╭──

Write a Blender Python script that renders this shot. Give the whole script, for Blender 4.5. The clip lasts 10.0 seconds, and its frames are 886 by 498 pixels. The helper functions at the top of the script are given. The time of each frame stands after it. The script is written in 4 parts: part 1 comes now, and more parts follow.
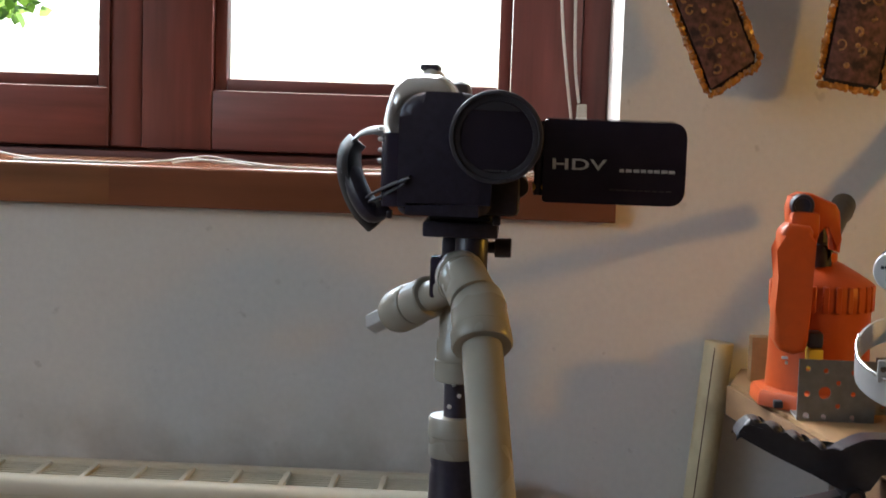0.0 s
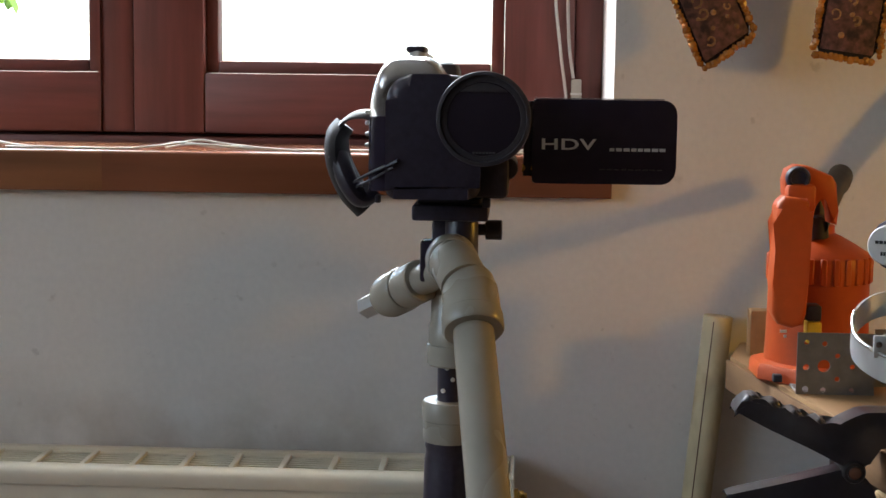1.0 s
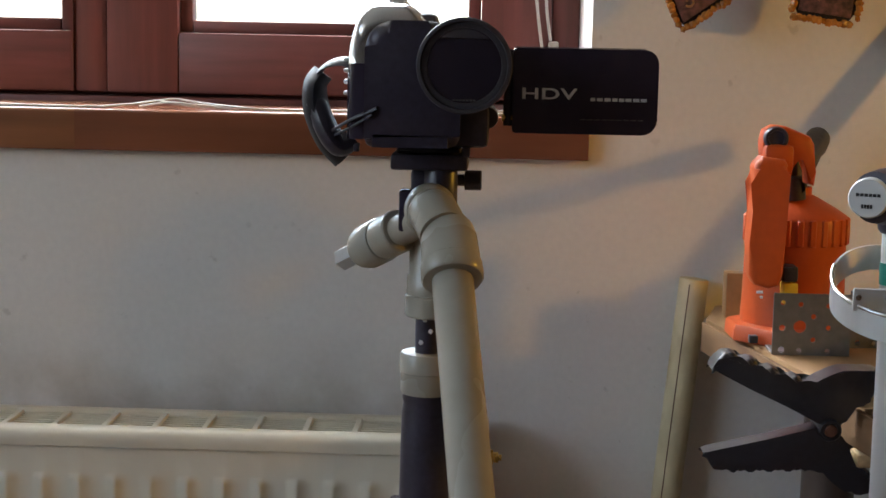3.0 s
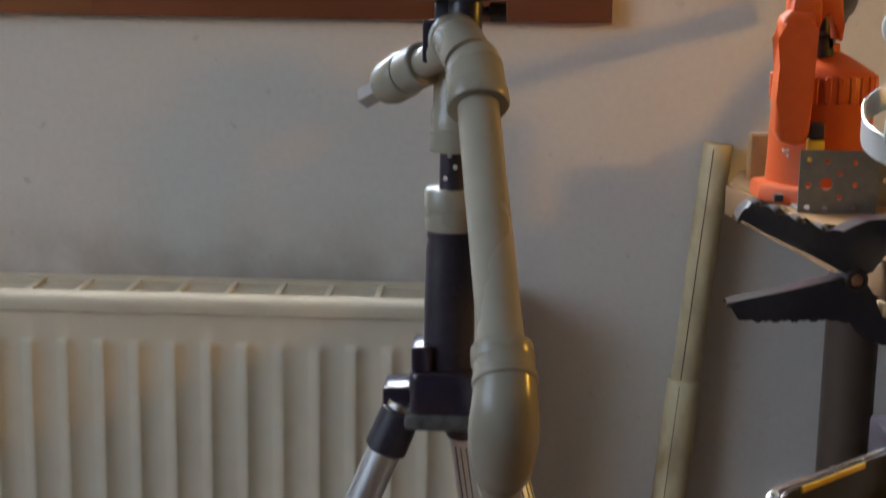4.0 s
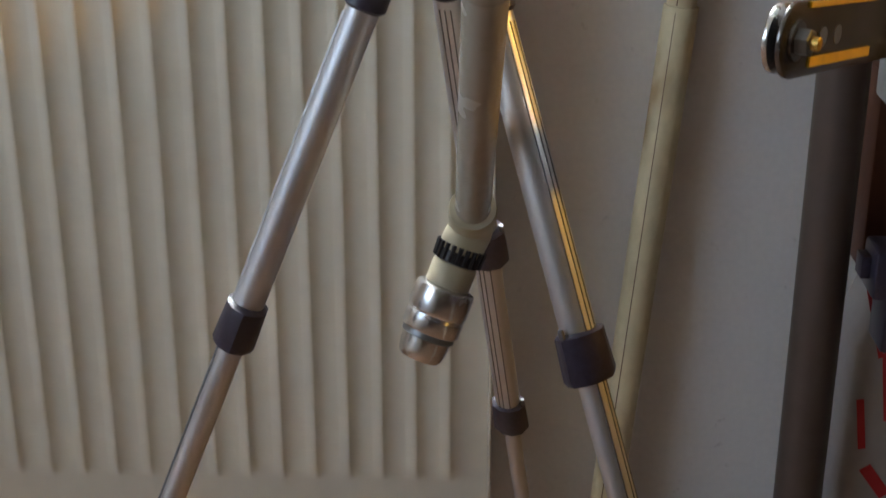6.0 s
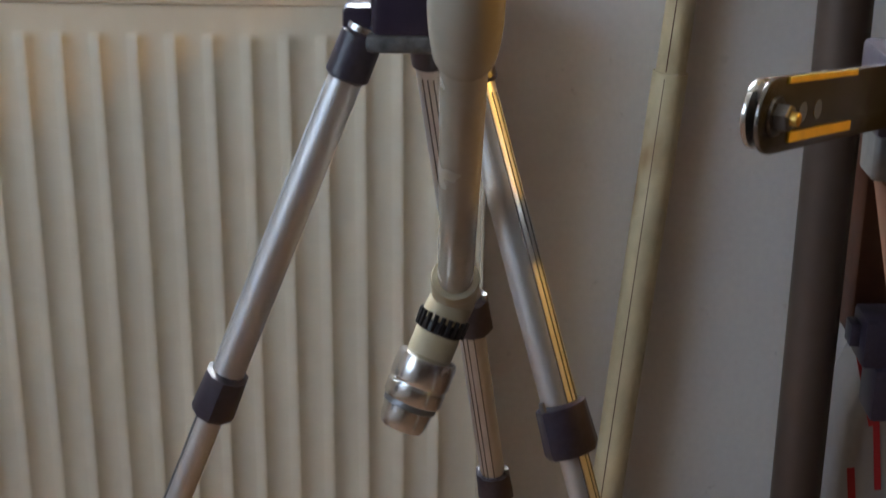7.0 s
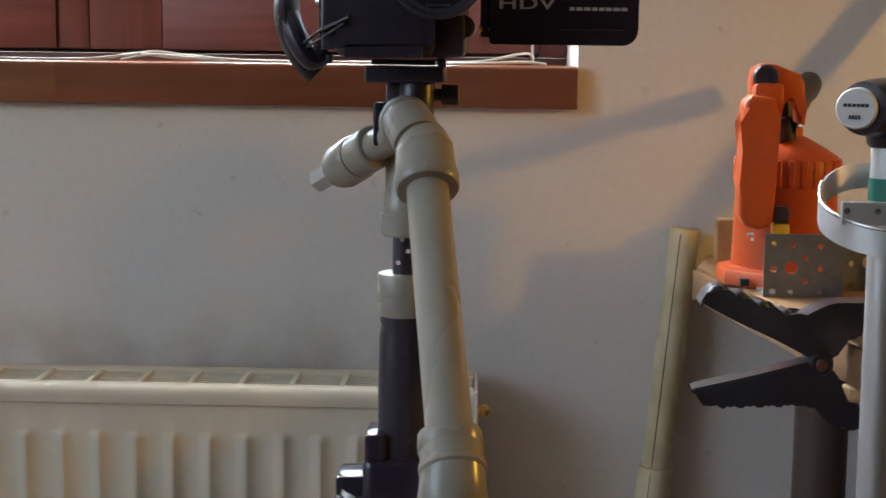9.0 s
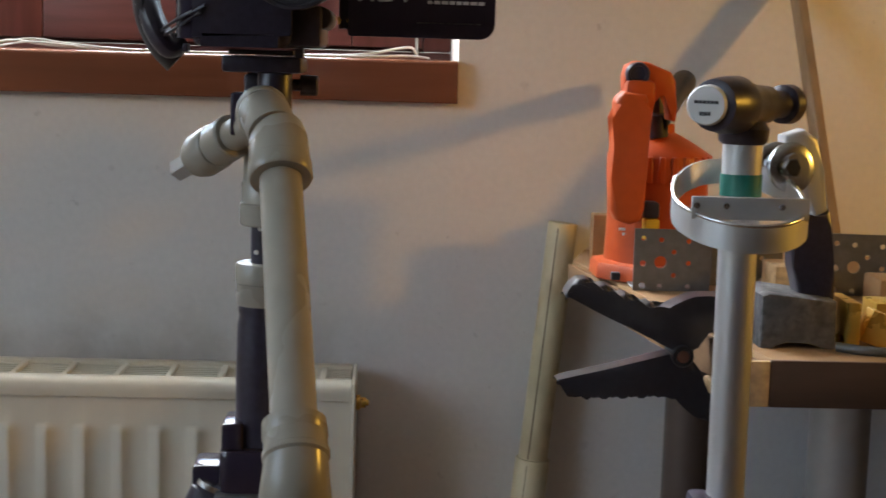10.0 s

╰──

--- Exercise directions ---
Give an exact reproduction of every line, leaving out any picture.

--- Result ---
Write a Blender Python script that renders this shot. Give the whole script, for Blender 4.5. The clip lasts 10.0 seconds, and its frames are 886 by 498 pixels. The helper functions at the top of the script are given. The time of each frame stands after it. The script is written in 4 parts: part 1 comes now, and more parts follow.
0.0 s
1.0 s
3.0 s
4.0 s
6.0 s
7.0 s
9.0 s
10.0 s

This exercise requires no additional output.